WRITTEN EXERCISE
Transcribe the data in full and exactly, omitting any pictures.

____________________

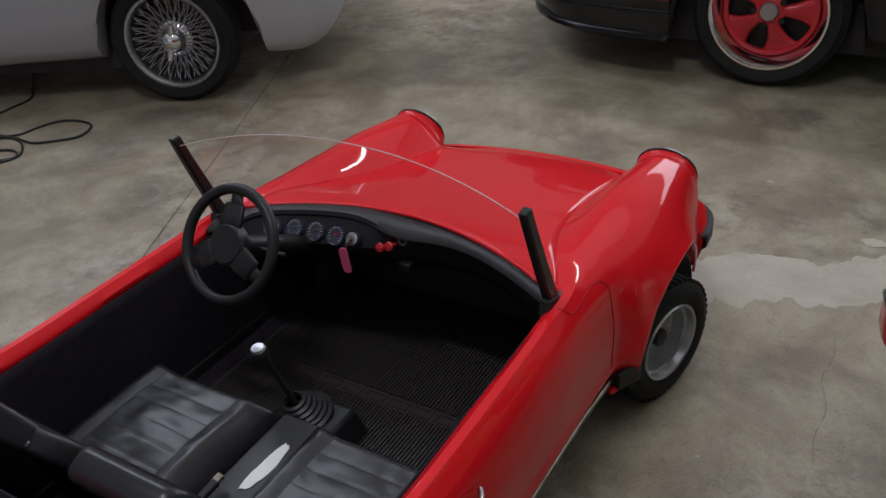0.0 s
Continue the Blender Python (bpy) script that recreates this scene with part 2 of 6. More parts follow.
LENS_CLEAR = material("clear_lens", (0.50, 0.45, 0.45), 0.15, coat=0.5, grain=(0.5, 0.46, 0.46), scale=60)


def hatched(name, lo, hi, size):
    """Moulded reflector plastic: two crossing sets of fine diagonal ribs."""
    m = material(name, lo, 0.35)
    nt = m.node_tree
    tc = nt.nodes["Texture Coordinate"]
    waves = []
    for sign in (1, -1):
        mp = nt.nodes.new("ShaderNodeMapping")
        mp.inputs["Rotation"].default_value = (0, sign * 0.9, 0)
        w = nt.nodes.new("ShaderNodeTexWave")
        w.wave_type, w.bands_direction = "BANDS", "X"
        w.inputs["Scale"].default_value = 0.314 / size
        nt.links.new(tc.outputs["Object"], mp.inputs["Vector"])
        nt.links.new(mp.outputs[0], w.inputs["Vector"])
        waves.append(w.outputs["Fac"])
    mx = nt.nodes.new("ShaderNodeMath")
    mx.operation = "MAXIMUM"
    nt.links.new(waves[0], mx.inputs[0])
    nt.links.new(waves[1], mx.inputs[1])
    r = nt.nodes.new("ShaderNodeValToRGB")
    e = r.color_ramp.elements
    e[0].position, e[1].position, e[0].color, e[1].color = 0.62, 0.95, (*lo, 1), (*hi, 1)
    nt.links.new(mx.outputs[0], r.inputs["Fac"])
    nt.links.new(r.outputs["Color"], nt.nodes["Principled BSDF"].inputs["Base Color"])
    return m


REFLECT = hatched("orange_red_reflector", (0.38, 0.040, 0.022), (0.52, 0.095, 0.045), 0.0030)
DIAL = material("dark_blue_dial", (0.028, 0.030, 0.052), 0.25, coat=0.4, grain=(0.050, 0.052, 0.085), scale=60)
PINK = material("pink_key_tag", (0.62, 0.10, 0.20), 0.4, grain=(0.55, 0.09, 0.17), scale=30)
KNOB = material("red_knob", (0.52, 0.02, 0.025), 0.25, coat=0.5)
BRASS = material("brass", (0.50, 0.42, 0.31), 0.40, metal=0.9, grain=(0.22, 0.16, 0.10), scale=40)
GREEN = material("green_gloss_paint", (0.012, 0.44, 0.095), 0.26, coat=0.8, grain=(0.012, 0.41, 0.088), scale=2, bump=1.0, bump_scale=3, bump_depth=0.008)
BLACKP = material("black_gloss_paint", (0.006, 0.006, 0.008), 0.18, coat=0.4, spec=0.35, grain=(0.009, 0.009, 0.011), scale=3)
AMBER = material("bright_amber_lens", (0.80, 0.20, 0.02), 0.22, coat=0.3, grain=(0.70, 0.15, 0.015), scale=60)
DIAL_MARK = material("grey_dial_mark", (0.42, 0.42, 0.46), 0.5)
FIREWALL = material("dark_grey_sheet", (0.085, 0.072, 0.078), 0.42, grain=(0.11, 0.093, 0.10), scale=6, bump=0.1, bump_scale=60)
GREY = material("pale_grey_paint", (0.38, 0.38, 0.40), 0.30, coat=0.6, grain=(0.34, 0.34, 0.365), scale=2, bump=0.02, bump_scale=6)
STRIPE = material("red_stripe_paint", (0.62, 0.020, 0.032), 0.30, coat=0.5, grain=(0.55, 0.018, 0.03), scale=8)
DARK = material("underbody_black", (0.024, 0.020, 0.022), 0.7, grain=(0.040, 0.033, 0.034), scale=12)
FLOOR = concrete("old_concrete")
PATCH = material("pale_floor_paint", (0.50, 0.46, 0.39), 0.55, grain=(0.39, 0.35, 0.285), scale=9, bump=0.2, bump_scale=60, rough_var=0.1)
JOINT = material("dirt_in_joint", (0.045, 0.038, 0.032), 0.9, grain=(0.40, 0.36, 0.30), scale=45, stops=(0.76, 0.88), bump=0.6, bump_scale=120)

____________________

TASK ANSWER
0.0 s
Continue the Blender Python (bpy) script that recreates this scene with part 2 of 6. More parts follow.
LENS_CLEAR = material("clear_lens", (0.50, 0.45, 0.45), 0.15, coat=0.5, grain=(0.5, 0.46, 0.46), scale=60)


def hatched(name, lo, hi, size):
    """Moulded reflector plastic: two crossing sets of fine diagonal ribs."""
    m = material(name, lo, 0.35)
    nt = m.node_tree
    tc = nt.nodes["Texture Coordinate"]
    waves = []
    for sign in (1, -1):
        mp = nt.nodes.new("ShaderNodeMapping")
        mp.inputs["Rotation"].default_value = (0, sign * 0.9, 0)
        w = nt.nodes.new("ShaderNodeTexWave")
        w.wave_type, w.bands_direction = "BANDS", "X"
        w.inputs["Scale"].default_value = 0.314 / size
        nt.links.new(tc.outputs["Object"], mp.inputs["Vector"])
        nt.links.new(mp.outputs[0], w.inputs["Vector"])
        waves.append(w.outputs["Fac"])
    mx = nt.nodes.new("ShaderNodeMath")
    mx.operation = "MAXIMUM"
    nt.links.new(waves[0], mx.inputs[0])
    nt.links.new(waves[1], mx.inputs[1])
    r = nt.nodes.new("ShaderNodeValToRGB")
    e = r.color_ramp.elements
    e[0].position, e[1].position, e[0].color, e[1].color = 0.62, 0.95, (*lo, 1), (*hi, 1)
    nt.links.new(mx.outputs[0], r.inputs["Fac"])
    nt.links.new(r.outputs["Color"], nt.nodes["Principled BSDF"].inputs["Base Color"])
    return m


REFLECT = hatched("orange_red_reflector", (0.38, 0.040, 0.022), (0.52, 0.095, 0.045), 0.0030)
DIAL = material("dark_blue_dial", (0.028, 0.030, 0.052), 0.25, coat=0.4, grain=(0.050, 0.052, 0.085), scale=60)
PINK = material("pink_key_tag", (0.62, 0.10, 0.20), 0.4, grain=(0.55, 0.09, 0.17), scale=30)
KNOB = material("red_knob", (0.52, 0.02, 0.025), 0.25, coat=0.5)
BRASS = material("brass", (0.50, 0.42, 0.31), 0.40, metal=0.9, grain=(0.22, 0.16, 0.10), scale=40)
GREEN = material("green_gloss_paint", (0.012, 0.44, 0.095), 0.26, coat=0.8, grain=(0.012, 0.41, 0.088), scale=2, bump=1.0, bump_scale=3, bump_depth=0.008)
BLACKP = material("black_gloss_paint", (0.006, 0.006, 0.008), 0.18, coat=0.4, spec=0.35, grain=(0.009, 0.009, 0.011), scale=3)
AMBER = material("bright_amber_lens", (0.80, 0.20, 0.02), 0.22, coat=0.3, grain=(0.70, 0.15, 0.015), scale=60)
DIAL_MARK = material("grey_dial_mark", (0.42, 0.42, 0.46), 0.5)
FIREWALL = material("dark_grey_sheet", (0.085, 0.072, 0.078), 0.42, grain=(0.11, 0.093, 0.10), scale=6, bump=0.1, bump_scale=60)
GREY = material("pale_grey_paint", (0.38, 0.38, 0.40), 0.30, coat=0.6, grain=(0.34, 0.34, 0.365), scale=2, bump=0.02, bump_scale=6)
STRIPE = material("red_stripe_paint", (0.62, 0.020, 0.032), 0.30, coat=0.5, grain=(0.55, 0.018, 0.03), scale=8)
DARK = material("underbody_black", (0.024, 0.020, 0.022), 0.7, grain=(0.040, 0.033, 0.034), scale=12)
FLOOR = concrete("old_concrete")
PATCH = material("pale_floor_paint", (0.50, 0.46, 0.39), 0.55, grain=(0.39, 0.35, 0.285), scale=9, bump=0.2, bump_scale=60, rough_var=0.1)
JOINT = material("dirt_in_joint", (0.045, 0.038, 0.032), 0.9, grain=(0.40, 0.36, 0.30), scale=45, stops=(0.76, 0.88), bump=0.6, bump_scale=120)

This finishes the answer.